Forget 21st Century Skills!
“What we need is not new, but perennial. We need an art that integrates body and soul and recognises enduring and underlying principles, which have sustained wisdom and insight throughout humanity’s history.”
The artist and punk: Billy Childish (with Charles Thomson), Remodernist Manifesto (2000)
I wrote a piece this week for the TES in which I said that: “Schools should ensure that rhetoric and debate are central to their curricula.” I go on to suggest that the Government/Ofqual was absolutely right to remove speaking and listening from the English Language GCSE, I don’t think it was a great ‘test’ nor do I think it was particularly challenging or reliable but I do think spoken English is a very important part of any curriculum that values eloquence and the right of children to leave school fully able and willing to take part in ‘the conversation of mankind‘.
In order to help schools focus their pupils on the need to communicate beautifully there are drama classes, debating societies and public speaking where some children can be challenged to argue, think, and hone their skills of presentation to a wonderful degree, much more than in many speaking and listening tasks they took for GCSE. I would like to celebrate this side of schooling in a way that not only cements their learning in other subjects, but gives them space to think, connect, articulate and defend ideas they have had (or will have had when they are given the tasks to do) about some or much of their learning. I would like pupils to have the opportunity to show off their skills of speech making and ability to enter into dialogue with adults and experts about their thinking.
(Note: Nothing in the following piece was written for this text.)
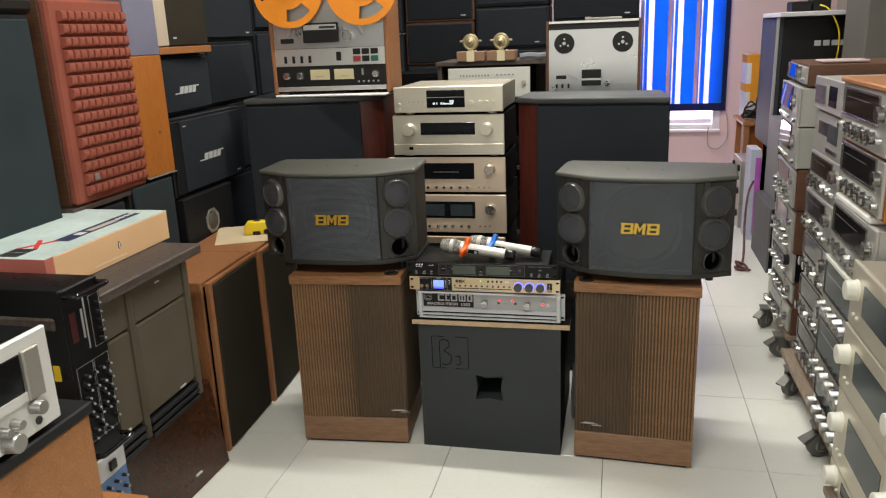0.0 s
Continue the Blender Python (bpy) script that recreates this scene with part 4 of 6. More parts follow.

In the TES piece I argue that we should revive the idea of a Viva Voce where we could: “see and hear whether pupils can talk about their work as well as write about it.” This exam could be called a ‘rhetoric exam’, involve children in making speeches linking together aspects of their learning and then answering questions about what they have said. The exam could be carried out by and assessed by teachers, and moderated by exam boards through videos and spot checks. Crucially, grades would be awarded in a way that reflects the subjective nature of the assessment, not 1-9 or A-F but, as is common in many performing arts exams, in the following way: fail/pass/merit/distinction. It would be absolutely essential that the exam should not count towards any accountability procedure whatsoever, as the teachers involved must not be compromised and nor should it be part of any ‘essential’ exams that kids should take, reflecting the possibility that the grade might not be 100% accurate. Rather it should be an opportunity for enrichment with the rhetoric exam happening because people know it’s the right thing to do to help children flourish in their lives.
Perhaps the exams could be run as an adjunct or an extension to the current EPQ or even performing arts exams like those run by LAMDA and Central. I think it would be a great way for schools to start to be a bit more daring with their timetables, I would love to see Rhetoric taught in a formal way: period 3 on a Thursday I think would be just right!
Oh and, bearing in mind rhetoric classes would involve debate, these two ways of the trivium could be then complemented by discrete classes in English grammar, truly a radical re working of the timetable, and an opportunity to go back to the future, forget 21st Century Skills, bring back the perennial! Bring back Rhetoric!